Swallow and Kuhn after a half-century of collaborations indeed know each other’s playing well; in accord at a very high level, they share the same love of melody, and develop their improvisational ideas together, as is already apparent on the buoyant opening track, Kuhn’s “Chalet” where soloist and accompanist roles rotate. The resourceful Joey Baron, one of Jazz’s finest drummers, a player with access to the whole tradition, is also thoroughly at home in Kuhn’s oeuvre, having worked with the pianist, in diverse settings for more than 20 years. Surprising, then, that the recording of “Wisteria”, in New York’s Avatar Studio in September 2011, marked the first occasion that Kuhn, Swallow and Baron had ever played in trio together.

As writer Bob Blumenthal noted at the time of “Promises Kept”, “Kuhn’s touch, which illuminates the subtlest harmonic nuances and allows both shimmering upper-register glissandos and booming bass chords to emerge with pristine clarity and keenly calibrated force has long been one of his defining traits”. The famous touch – which Kuhn often credits to early lessons with Margaret Chaloff – is in full bloom on “Wisteria”.

Kuhn’s career found him moving in exceptional company while still a teenager: he accompanied Chet Baker, Coleman Hawkins and Vic Dickenson in the clubs of Boston. At the Lennox School of Music he played in a band with Ornette Coleman and Don Cherry. He was in Kenny Dorham’s group for two years, and then became, briefly and famously, the first pianist of the John Coltrane Quartet (an experience recalled in Kuhn’s “Mostly Coltrane” album). After Coltrane came Stan Getz in a line-up with Scott LaFaro. At the end of the 1960s, Kuhn spent four years living in Europe, mostly in Scandinavia where his performance had a significant impact upon local players. Upon returning to the United States, Kuhn began his affiliation with ECM, resulting in a row of important albums. Three of these were reprised in 2008 in the box set “Life’s Backward Glances”, which included the solo album ”Ecstasy”, and the quartet discs “Motility” and “Playground” (the latter with singer Sheila Jordan): the collection received many positive reviews.
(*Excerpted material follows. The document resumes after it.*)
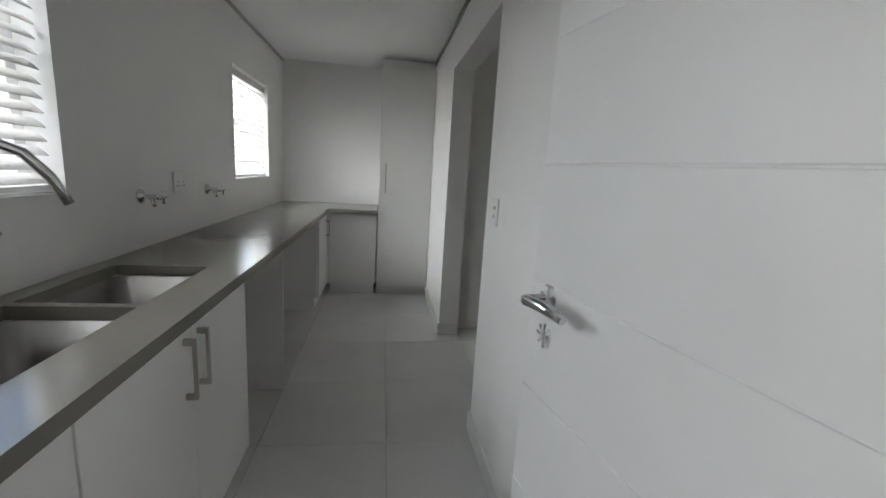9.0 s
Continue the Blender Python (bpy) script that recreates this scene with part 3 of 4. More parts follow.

Steve Swallow’s acoustic bass playing helped define the sound of the Jazz of the 1960s in contexts including the Jimmy Giuffre 3, the Paul Bley Trio, the George Russell Sextet (with Eric Dolphy), and the Gary Burton Quartet. In 1970, Swallow reinvented himself as electric bass guitar player and has been yet more influential in this capacity. A member of all Carla Bley’s ensembles for more than 30 years, he co-directs the WATT label with her, and continues to lead his own bands and projects. His most recent release under his own name was the collaboration with Robert Creeley “So There”, with Steve Kuhn on piano. A new Swallow Quintet disc (featuring Carla Bley, Chris Cheek, Steve Cardenas and Jorge Rossy), is in preparation from ECM/XtraWatt.

Joey Baron’s ECM recordings include a series of discs with John Abercrombie: “Class Trip”, “Cat’n’Mouse”, “The Third Quartet”, “Wait Till You See Her” and the brand-new “Within A Song” (recorded the same week as “Wisteria”). Other appearances for the label include John Taylor’s “Rosslyn”, Bill Frisell’s “Lookout for Hope” and Marc Johnson’s “Shades of Jade”. He has also toured and recorded very extensively (several dozen albums) with John Zorn and played with numerous jazz greats including Dizzy Gillespie, Carmen McRae, Lee Konitz and many more. With Tim Berne and Hank Roberts he co-led the group Miniature, and he has also directed his own groups Killer Joey and Baron Down.